Na Hungria, onde a “tradição da fé permanece bem enraizada”, também se assiste “à difusão do secularismo”, que ameaça sobretudo “a integridade e a beleza da família”, e expõe os jovens “a modelos de vida caraterizados pelo materialismo e o hedonismo”. Mas, para o Papa, o importante é a Igreja não se fechar, porque as dificuldades também ajudam a abrir novos caminhos.
“Aquelas realidades podem representar oportunidades para nós, cristãos, porque estimulam a fé e o aprofundamento de alguns temas, convidam a interrogar-nos como podem tais desafios entrar em diálogo com o Evangelho, a procurar novos caminhos, instrumentos e linguagens. Neste sentido, Bento XVI afirmava que as diversas épocas de secularização vieram em auxílio da Igreja, porque ‘contribuíram de modo essencial para a sua purificação e reforma interior’ “.
O Papa deixou, ainda, um veemente apelo à união na Igreja, que não se deve deixar contaminar pela ideologia. “É triste quando nos dividimos, porque, em vez de jogar em equipa, faz-se o jogo do inimigo: o diabo é que divide, é um artista a fazer sito, é a sua especialidade.
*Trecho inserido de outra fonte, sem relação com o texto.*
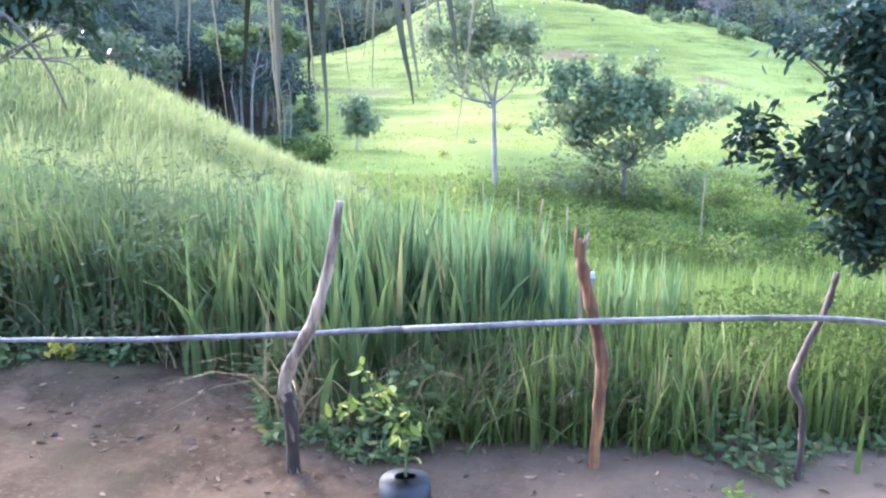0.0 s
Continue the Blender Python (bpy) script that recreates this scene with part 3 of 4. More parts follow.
tree("tree", "dark leafy tree reaching over the fence", (3.10, 2.70, -0.05), (2.45, 2.65, 1.15), [(1.50, 2.75, 1.78, 0.17, 0.16), (1.55, 2.70, 1.52, 0.20, 0.23), (1.47, 2.70, 1.27, 0.15, 0.18), (1.55, 2.70, 1.07, 0.16, 0.12), (1.175, 2.92, 1.46, 0.115, 0.075), (1.27, 2.85, 1.33, 0.08, 0.08), (1.34, 2.80, 1.41, 0.10, 0.13), (1.31, 3.00, 1.81, 0.045, 0.045), (1.40, 2.75, 1.63, 0.09, 0.13), (1.39, 2.80, 1.86, 0.07, 0.06), (1.74, 2.60, 1.53, 0.26, 0.46)], 0.026, 19000, 0.046, NEAR_LEAF, BARK, 37, card=False, twigs=8, droop=-0.3, fork=0.4, split=5, small=0.5, clump=0.5)
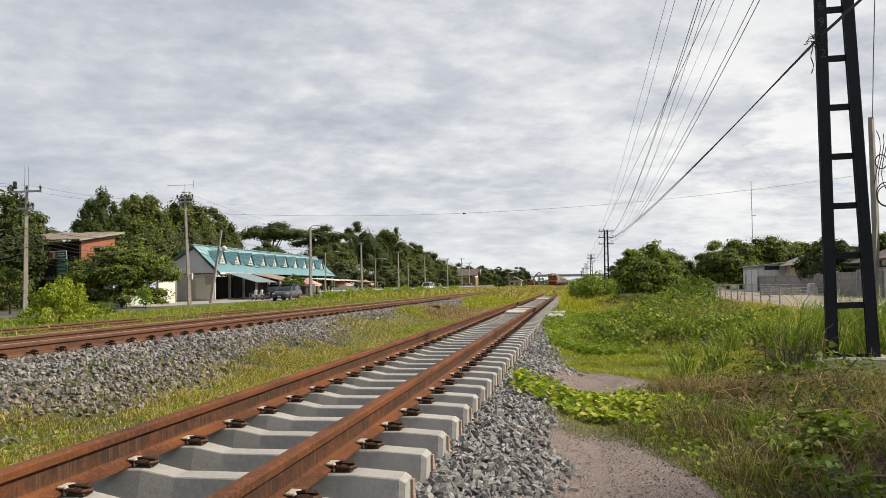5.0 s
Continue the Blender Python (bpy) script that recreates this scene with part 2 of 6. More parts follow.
def part_mesh(name, me, mat, parent=None, label="", smooth=False):
    if mat and not me.materials:
        me.materials.append(mat)
    if smooth:
        me.polygons.foreach_set("use_smooth", [True] * len(me.polygons))
    ob = new(name, me)
    if parent is not None:
        ob.parent = parent
    if label:
        ob["label"] = label
    return ob


def thing(name, m, label, category, group="", kind=""):
    """An Empty at the base of a thing, to carry its parts."""
    ob = new(name)
    ob.empty_display_size = 0.2
    ob.matrix_world = m
    return tagged(ob, label, category, group, kind)


def soup(name, verts, faces, mat, parent=None, label=""):
    me = bpy.data.meshes.new(name)
    me.from_pydata(verts, [], faces)
    me.shade_flat()
    return part_mesh(name, me, mat, parent, label)


def tri_mesh(name, v, f, mat, parent=None, label=""):
    """A mesh from numpy arrays: v (n, 3), f (m, k) with k vertices a face."""
    me = bpy.data.meshes.new(name)
    v, f = np.asarray(v, np.float32), np.asarray(f, np.int32)
    k = f.shape[1]
    me.vertices.add(len(v))
    me.vertices.foreach_set("co", v.ravel())
    me.loops.add(f.size)
    me.loops.foreach_set("vertex_index", f.ravel())
    me.polygons.add(len(f))
    me.polygons.foreach_set("loop_start", np.arange(0, f.size, k, dtype=np.int32))
    me.update(calc_edges=True)
    me.shade_flat()
    return part_mesh(name, me, mat, parent, label)


def add_box(bm, cx, cy, cz, sx, sy, sz, bevel=0.0, taper=1.0, rot=None):
    """A box with its centre and sizes, its top scaled by taper, its edges bevelled."""
    vs = bmesh.ops.create_cube(bm, size=1.0)["verts"]
    for v in vs:
        k = taper if v.co.z > 0 else 1.0
        v.co = Vector((v.co.x * sx * k, v.co.y * sy * k, v.co.z * sz))
    if bevel:
        es = list({e for v in vs for e in v.link_edges})
        r = bmesh.ops.bevel(bm, geom=es, offset=bevel, segments=1, affect="EDGES", clamp_overlap=True)
        vs = list({v for v in r["verts"]} | {v for v in vs if v.is_valid})
    m = Matrix.Translation((cx, cy, cz)) @ (rot if rot else Matrix.Identity(4))
    for v in vs:
        v.co = m @ v.co
    return vs


def box(cx, cy, cz, sx, sy, sz, bevel=0.0, taper=1.0, rot=None):
    bm = bmesh.new()
    add_box(bm, cx, cy, cz, sx, sy, sz, bevel, taper, rot)
    return bm


def add_rod(bm, a, b, r1, r2=None, sides=8):
    """A tapered round bar from a to b."""
    a, b = Vector(a), Vector(b)
    r2 = r1 if r2 is None else r2
    d = b - a
    m = Matrix.Translation((a + b) / 2) @ d.to_track_quat("Z", "Y").to_matrix().to_4x4()
    return bmesh.ops.create_cone(bm, cap_ends=True, segments=sides, radius1=r1, radius2=r2, depth=d.length, matrix=m)["verts"]


def rod(a, b, r1, r2=None, sides=8):
    bm = bmesh.new()
    add_rod(bm, a, b, r1, r2, sides)
    return bm


def add_path(bm, pts, r, sides=5):
    """A bent round bar through points."""
    rings = []
    pts = [Vector(p) for p in pts]
    for i, p in enumerate(pts):
        d = (pts[min(i + 1, len(pts) - 1)] - pts[max(i - 1, 0)]).normalized()
        q = d.to_track_quat("Z", "Y")
        rr = r[i] if isinstance(r, (list, tuple)) else r
        rings.append([bm.verts.new(p + q @ Vector((rr * math.cos(6.2832 * k / sides), rr * math.sin(6.2832 * k / sides), 0))) for k in range(sides)])
    for a, b in zip(rings, rings[1:]):
        for k in range(sides):
            bm.faces.new((a[k], a[(k + 1) % sides], b[(k + 1) % sides], b[k]))
    bm.faces.new(rings[0][::-1])
    bm.faces.new(rings[-1])


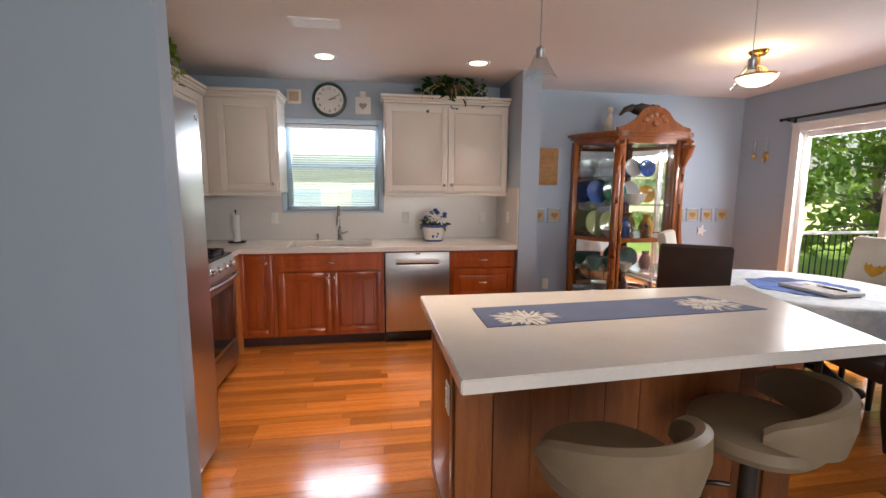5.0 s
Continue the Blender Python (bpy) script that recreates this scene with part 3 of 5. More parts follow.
single("sponge", box(-.03, .02, 6.75, 6.83, .7155, .745, .008), M("yellow_sponge", (.62, .42, .04), .9, bump=.5), "small yellow sponge in the sink", "sponge")
fc = thing("faucet", "tall dark nickel gooseneck kitchen faucet", "faucet", pose(.10, 7.13, .914))
part("base", lathe(bmesh.new(), [(.028, 0), (.028, .01), (.02, .02), (.018, .11), (.0, .112)], n=16), NICKEL, fc)
part("neck", tube(bmesh.new(), [(0, 0, .10), (0, 0, .27)] + [(0, -.07 + .07 * math.cos(a), .27 + .075 * math.sin(a)) for a in [i * math.pi / 8 for i in range(1, 9)]], .0125, 10), NICKEL, fc)
part("spray_head", tube(bmesh.new(), [(0, -.14, .272), (0, -.143, .23), (0, -.146, .16)], [.014, .017, .02], 10), NICKEL, fc)
part("lever", tube(bmesh.new(), [(.015, 0, .07), (.045, 0, .075), (.085, -.005, .09)], [.011, .009, .006], 8), NICKEL, fc)
sp = thing("soap_dispenser", "small dark nickel soap pump at the sink", "soap dispenser", pose(-.12, 7.13, .914))
part("base", lathe(bmesh.new(), [(.02, 0), (.02, .008), (.011, .015), (.010, .05), (.014, .055), (.014, .065), (0, .067)], n=14), NICKEL, sp)
part("spout", tube(bmesh.new(), [(0, 0, .058), (0, -.04, .062), (0, -.065, .052)], .005, 8), NICKEL, sp)

# dishwasher
dw = thing("dishwasher", "stainless steel dishwasher with a pocket handle, shut", "dishwasher", pose(.539, FY, 0))
part("body", box(.001, .599, .0, .60, .105, .868), BLACK, dw)
part("door", box(.003, .597, -.035, -.001, .115, .862, .006), STEELV, dw)
b = bmesh.new()
bx(b, .10, .50, -.043, -.0352, .762, .800, .003)
part("handle", b, SATIN, dw, "bright flat pocket handle")
# flat black strip on the door paints the shade inside the handle recess
part("pocket", box(.105, .495, -.0362, -.0352, .748, .7615), BLACK, dw)
part("toe_kick", box(.003, .597, .03, .04, .0, .104), BLACK, dw)
part("badge", box(.28, .32, -.0365, -.0352, .842, .852), BLACK, dw)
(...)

E vemos os bispos desunidos entre si, os padres em tensão com o bispo, os padres idosos em conflito com os mais jovens, os diocesanos com os religiosos, os presbíteros com os leigos, os latinos com os gregos!".
Francisco lembrou que há polarização "em questões que dizem respeito à vida da Igreja, mas também em aspetos políticos e sociais, refugiando-se em posições ideológicas". E pediu: "não deixem entrar a ideologia! A vida de fé não se pode reduzir à ideologia. Isso é do diabo. Por favor, não façam isso. O primeiro trabalho pastoral é dar testemunho de comunhão, porque Deus é comunhão e está presente onde há caridade fraterna”.
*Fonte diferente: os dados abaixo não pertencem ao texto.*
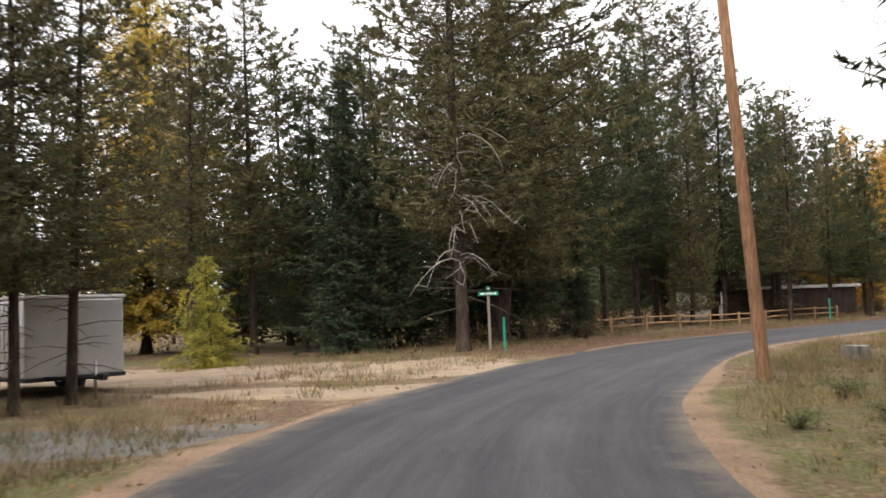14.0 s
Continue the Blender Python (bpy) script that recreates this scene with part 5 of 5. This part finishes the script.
def section_body(rows, half, bev=0.05):
    """A body from a side outline (x, z), as wide as half on either side, narrower above the belt."""
    bm = bmesh.new()
    A = [bm.verts.new((x, -half(z), z)) for x, z in rows]
    B = [bm.verts.new((x, half(z), z)) for x, z in rows]
    bm.faces.new(A)
    bm.faces.new(B[::-1])
    n = len(rows)
    for i in range(n):
        j = (i + 1) % n
        bm.faces.new((A[j], A[i], B[i], B[j]))
    bmesh.ops.recalc_face_normals(bm, faces=bm.faces)
    bmesh.ops.bevel(bm, geom=list(bm.edges), offset=bev, segments=2, affect="EDGES", profile=0.5)
    return bm


# sport utility car, parked behind the trunks; nose towards -y
e = base("parked_car", 157.2, 306.4, gz(157.2, 306.4) + 0.02, -96, "silver-white sport utility car parked on the dirt", "car")
low = [(2.42, 0.42), (2.45, 0.75), (2.30, 0.98), (1.25, 1.08), (-2.3, 1.10), (-2.42, 0.8), (-2.40, 0.45), (-1.95, 0.35), (1.95, 0.33)]
part("body", section_body(low, lambda z: 0.94, 0.06), "silver_paint", e)
part("cabin_shell", section_body([(1.15, 1.05), (0.45, 1.72), (0.1, 1.80), (-1.9, 1.80), (-2.3, 1.06)], lambda z: 0.92 - 0.16 * max(0, z - 1.05), 0.05), "silver_paint", e, "silver upper cabin")
for s in (-1, 1):
    for x0, x1, tr in ((-2.1, -1.25, 0), (-1.17, -0.3, 0), (-0.22, 0.55, 0.3)):
        bm = bmesh.new()
        yb, yt = s * 0.918, s * 0.822
        vs = [bm.verts.new(c) for c in ((x0, yb, 1.12), (x1 + tr, yb, 1.12), (x1, yt, 1.66), (x0 + 0.05, yt, 1.66))]
        bm.faces.new(vs)
        r_ = bmesh.ops.solidify(bm, geom=bm.faces[:], thickness=0.012)
        part("side_window", bm, "glass_dark", e, "dark side window")
    part("side_trim", box_bm(-1.9, 1.9, s * 0.945 - 0.012, s * 0.945 + 0.012, 0.62, 0.72, 0.006), "black", e, "dark side moulding")
    part("roof_rail", box_bm(-1.7, 0.2, s * 0.68 - 0.02, s * 0.68 + 0.02, 1.80, 1.86, 0.008), "black", e)
    part("headlight", box_bm(2.36, 2.44, s * 0.68 - 0.17, s * 0.68 + 0.17, 0.74, 0.92, 0.02), "glass_dark", e, "clear headlight")
    part("tail_light", box_bm(-2.45, -2.37, s * 0.82 - 0.09, s * 0.82 + 0.09, 0.8, 1.1, 0.02), "orange_red", e, "red tail light")
    part("mirror", box_bm(0.72, 0.9, s * 1.02 - 0.1, s * 1.02 + 0.1, 1.08, 1.24, 0.03), "black", e)
    for x in (1.45, -1.45):
        wheel(e, x, s * 0.84, 0.37, 0.24)
bm = bmesh.new()
vs = [bm.verts.new(c) for c in ((1.19, -0.8, 1.13), (1.19, 0.8, 1.13), (0.55, 0.72, 1.67), (0.55, -0.72, 1.67))]
bm.faces.new(vs)
bmesh.ops.solidify(bm, geom=bm.faces[:], thickness=0.012)
part("windscreen", bm, "glass_dark", e, "dark windscreen")
part("bumper", box_bm(2.36, 2.52, -0.9, 0.9, 0.4, 0.62, 0.04), "silver_paint", e)
part("grille", box_bm(2.42, 2.47, -0.42, 0.42, 0.68, 0.9, 0.02), "black", e)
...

Aos padres em particular pediu que sejam próximos e não julguem. "Proximidade, compaixão e ternura, é o estilo de Deus. Seguimos este estilo? Sou próximo das pessoas, ajudo? Tenho compaixão, ou condeno tudo? Isto exige-se a todos, mas em particular aos sacerdotes: um olhar misericordioso, um coração compassivo, que perdoa sempre, sempre! Que ajuda a recomeçar, que acolhe e não julga, encoraja e não critica, serve e não murmura”.
“Sede acolhedores, sede testemunhas da profecia do Evangelho, mas sobretudo sede mulheres e homens de oração, porque a história e o futuro dependem disto”, afirmou.
No final do discurso, muito aplaudido. Francisco elogiou a força da fé dos húngaros, que resistiram a todas as perseguições. "Tantos tantos bispos, sacerdotes, religiosas e religiosos martirizados durante a perseguição ateia; eles dão testemunho a fé grande e granítica dos húngaros. Vocês têm uma fé granítica, e agradecemos a Deus por isso!"
Padre há 66 anos, József Brenner testemunhou perante o Papa a dureza das perseguições durante a II Guerra Mundial. “Sempre fomos fiéis à Igreja. Tivemos que fugir e sofremos as perseguições do comunismo durante décadas”, afirmou. “Três de nós tornámo-nos sacerdotes na minha família. Eu sou o terceiro na ordem. O meu segundo irmão foi brutalmente assassinado aos 26 anos pelo regime ateu. Vossa Santidade incluiu-o nas fileiras dos Beatos em 2018”, contou, comovido, sob fortes aplausos, fora e dentro da catedral.
Uma jovem religiosa dominicana e uma leiga catequista também deram os seus testemunhos. E o padre Sándor Kondás, de rito greco-católico, relatou que, após sete anos de casado, adoptou, juntamente com a sua mulher, uma criança e que, mais tarde, tiveram quatro filhos, sendo o último portador do síndrome de Down. “O Senhor também nos ajudou a aceitar as suas debilidades e condições de saúde, de acordo com o plano divino”, afirmou referindo-se ao seu último filho.
Segundo as autoridades, 1100 participantes reuniram-se dentro da Catedral e 4.000 fiéis acompanharam a celebração no exterior.